Giant of politics returns in Mexico

Anger over economy, violence helped propel PRI, expert says

A voter casts his ballot during the elections for governor of the state of Michoacan, in Morelia, Mexico, on Sunday. (Associated Press)
Katherine Corcoran Associated Press

MEXICO CITY – The party that held a lock on power in Mexico for seven decades appears to have won a key state election before the country’s presidential race by becoming the party of change.

Monday’s official vote count shows that the Institutional Revolutionary Party, or the PRI, surged to victory by winning hundreds of thousands of votes back from the leftist party that pushed it out of the governorship 10 years ago in a pattern that, according to polls, may be developing across the country.

The PRI’s Fausto Vallejo Figueroa won a 35- to 33-percent victory over his closest competitor, Luisa Maria Calderon, who is the sister of President Felipe Calderon. Finishing a distant third with 29 percent was the party that has dominated the state in recent years, the Democratic Revolution Party, or the PRD.

The two parties that lost the vote immediately questioned the results and accused the PRI of aligning itself with organized crime to intimidate voters. PRD candidate Silvano Aureoles called for annulling the election.

But with local turnout higher than that seen in the last presidential election, there was more evidence that angry voters rather than armed men or threatening messages were behind the PRI’s win.

“It was a referendum on the PRD during the last 10 to 12 years. Violence has increased and economic issues that have led to migration have not changed,” said Shannon O’Neil, an expert on Mexican politics at the Council on Foreign Relations.

The PRI itself was long the giant of Mexican politics, a system more than a party imposed by a Mexican president in 1929 to impose his power at every level of authority throughout the nation. For the next 71 years, the PRI literally beat off some challengers while buying off voters with benefits that often depended on support for the party.

But the PRI lost the presidency to Calderon’s National Action Party, or PAN, in 2000 and Michoacan fell to the Democratic Revolution Party a year later. The PRI can now blame growing drug violence and a tepid economy on the very parties that once argued the PRI was the source of Mexico’s ills.

“We haven’t forgotten that we were better off when the PRI was governing than the 10 terrible years we suffered under the PRD, and the 12 years under the PAN that hasn’t been good for anything,” said businessman Juan Jose Magana Torres, of Morelia in Michoacan.

“We’re sick of the PRD,” said homemaker Josefina Gonzalez Nieto, also of Morelia.

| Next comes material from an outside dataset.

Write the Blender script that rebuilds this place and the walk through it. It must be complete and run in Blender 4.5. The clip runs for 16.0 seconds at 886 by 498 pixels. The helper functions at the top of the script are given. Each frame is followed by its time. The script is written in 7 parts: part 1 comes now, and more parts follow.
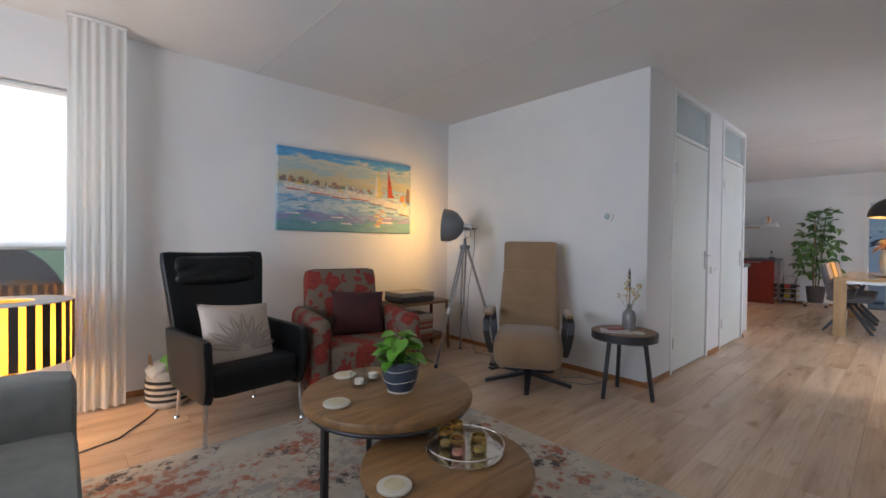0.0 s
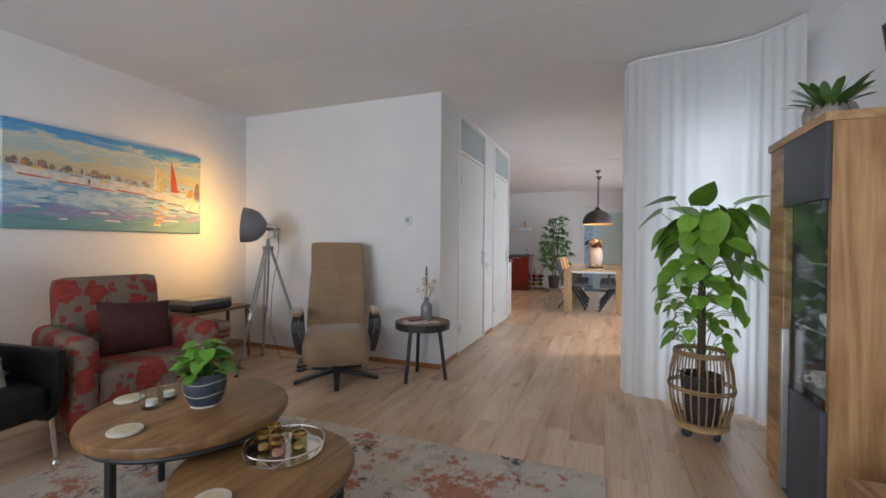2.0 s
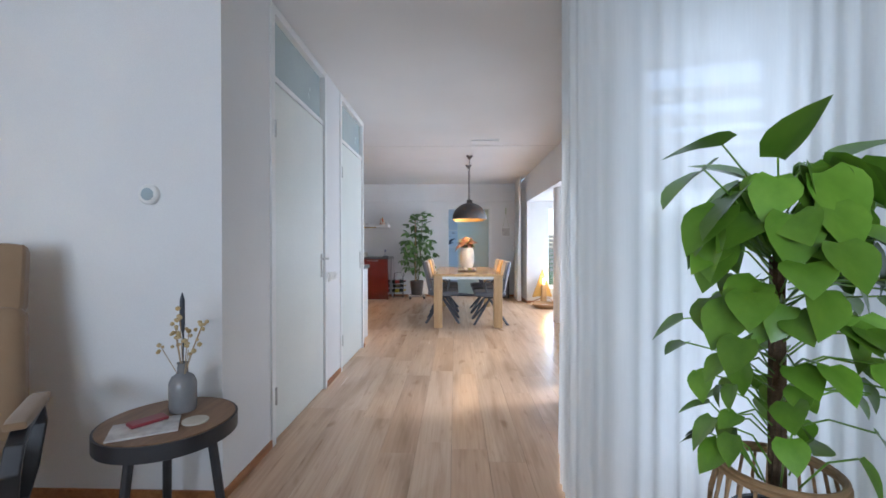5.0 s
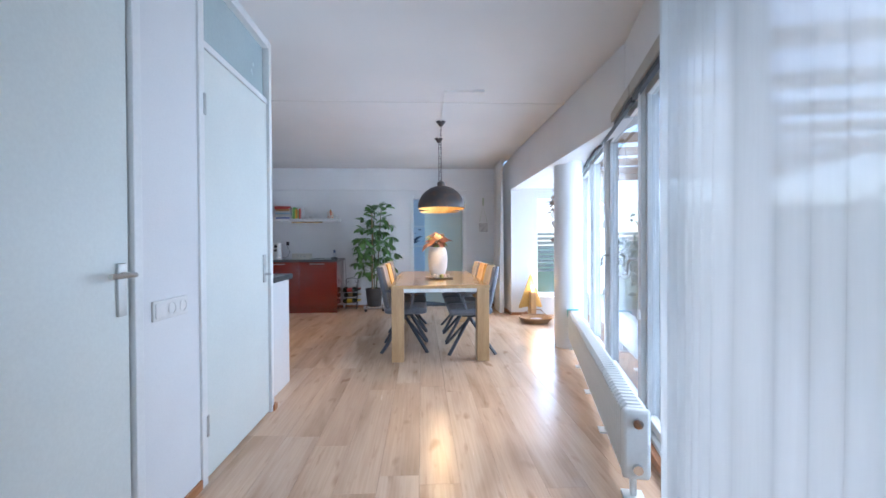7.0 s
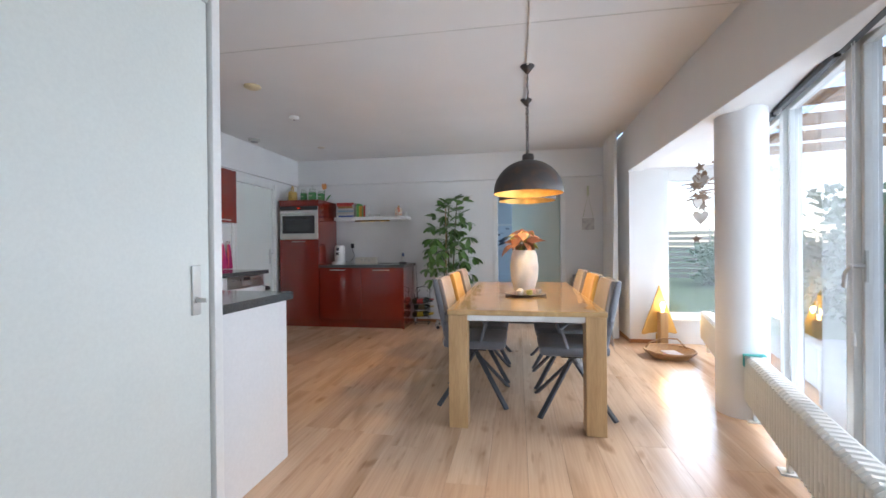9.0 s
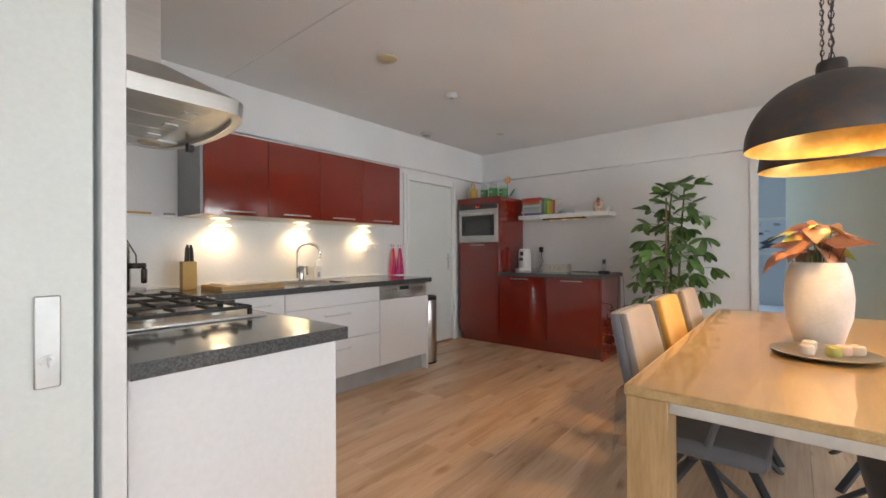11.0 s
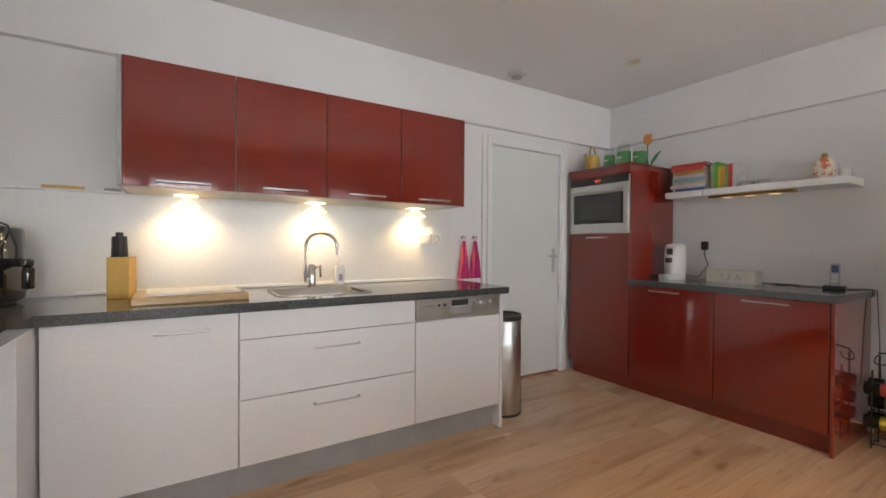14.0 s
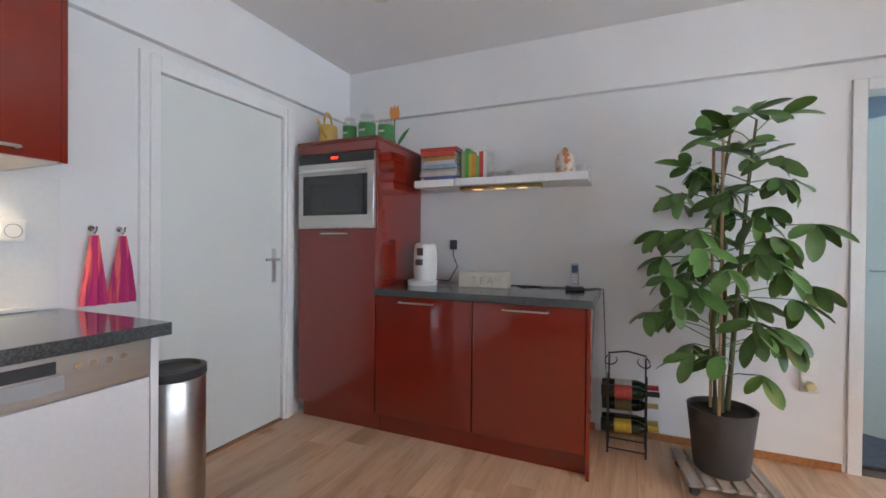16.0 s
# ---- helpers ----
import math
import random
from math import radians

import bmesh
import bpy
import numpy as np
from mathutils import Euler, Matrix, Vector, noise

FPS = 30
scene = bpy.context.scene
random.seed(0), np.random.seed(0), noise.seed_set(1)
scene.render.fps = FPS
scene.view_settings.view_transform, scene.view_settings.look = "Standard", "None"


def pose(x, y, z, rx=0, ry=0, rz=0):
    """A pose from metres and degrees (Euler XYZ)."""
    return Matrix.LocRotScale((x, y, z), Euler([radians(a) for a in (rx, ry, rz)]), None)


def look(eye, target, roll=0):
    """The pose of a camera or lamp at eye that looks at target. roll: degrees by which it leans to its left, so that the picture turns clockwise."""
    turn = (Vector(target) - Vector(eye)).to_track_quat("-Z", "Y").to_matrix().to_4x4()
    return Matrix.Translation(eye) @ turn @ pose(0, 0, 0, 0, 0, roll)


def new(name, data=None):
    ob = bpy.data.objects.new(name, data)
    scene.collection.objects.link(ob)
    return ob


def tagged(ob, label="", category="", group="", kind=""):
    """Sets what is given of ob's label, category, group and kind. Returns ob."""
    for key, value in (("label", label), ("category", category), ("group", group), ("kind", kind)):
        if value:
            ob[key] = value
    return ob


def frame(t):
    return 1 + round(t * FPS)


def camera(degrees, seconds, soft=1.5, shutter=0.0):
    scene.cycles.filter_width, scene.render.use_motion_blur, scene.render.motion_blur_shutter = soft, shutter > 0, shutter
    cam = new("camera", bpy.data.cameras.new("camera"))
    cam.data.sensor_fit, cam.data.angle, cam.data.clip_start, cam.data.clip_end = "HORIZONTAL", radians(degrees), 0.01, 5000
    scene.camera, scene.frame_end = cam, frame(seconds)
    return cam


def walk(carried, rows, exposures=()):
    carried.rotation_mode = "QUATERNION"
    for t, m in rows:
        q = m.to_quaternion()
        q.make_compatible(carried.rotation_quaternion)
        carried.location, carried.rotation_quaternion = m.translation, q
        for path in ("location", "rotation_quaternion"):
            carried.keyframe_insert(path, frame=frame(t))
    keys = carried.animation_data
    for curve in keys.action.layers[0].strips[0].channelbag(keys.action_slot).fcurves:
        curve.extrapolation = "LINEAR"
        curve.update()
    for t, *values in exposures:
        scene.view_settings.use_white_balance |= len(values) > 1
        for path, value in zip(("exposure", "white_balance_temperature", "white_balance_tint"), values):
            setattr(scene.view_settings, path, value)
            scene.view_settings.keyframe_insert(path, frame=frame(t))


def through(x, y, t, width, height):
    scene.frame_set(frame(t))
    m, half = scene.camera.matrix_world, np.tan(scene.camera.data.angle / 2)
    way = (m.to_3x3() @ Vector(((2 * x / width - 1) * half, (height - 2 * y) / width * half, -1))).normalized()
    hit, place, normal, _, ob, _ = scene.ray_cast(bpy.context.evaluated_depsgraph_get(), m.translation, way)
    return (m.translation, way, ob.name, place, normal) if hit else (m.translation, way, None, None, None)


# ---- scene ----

Polls show the PRI making a comeback across the nation, with its top candidate, former Mexico State Gov. Enrique Pena Nieto, leading in all polls ahead of the July presidential vote.

Part of the PRI’s strong showing is due to weariness with the PAN after 12 years, and horror at the estimated 40,000 drug war deaths that have stained the country since Calderon ramped up the fight against cartels by sending troops into Michoacan, his home state.

At the same time, PRD, which came within 1 percentage point of beating Calderon for the presidency in 2006, has fallen apart even in its strongest states, such as Michoacan. Sunday’s election showed that voters disgruntled with the PRD are voting for the PRI.

The trend is appearing in other PRD strongholds. Recent polls show that the PRI even has a chance to win back the mayorship of Mexico City that it lost to the PRD by a 6-1 margin six years ago.

In Michoacan, Calderon’s PAN actually did far better than it usually did in the past. Despite weariness with the drug war, Luisa Maria Calderon got just about the same total of votes her brother did six years earlier from presidential voters in his home state.

The swing came from the PRD to the PRI, which jumped from 19 percent in the 2006 presidential race to 35 percent on Sunday, while the leftist party plummeted.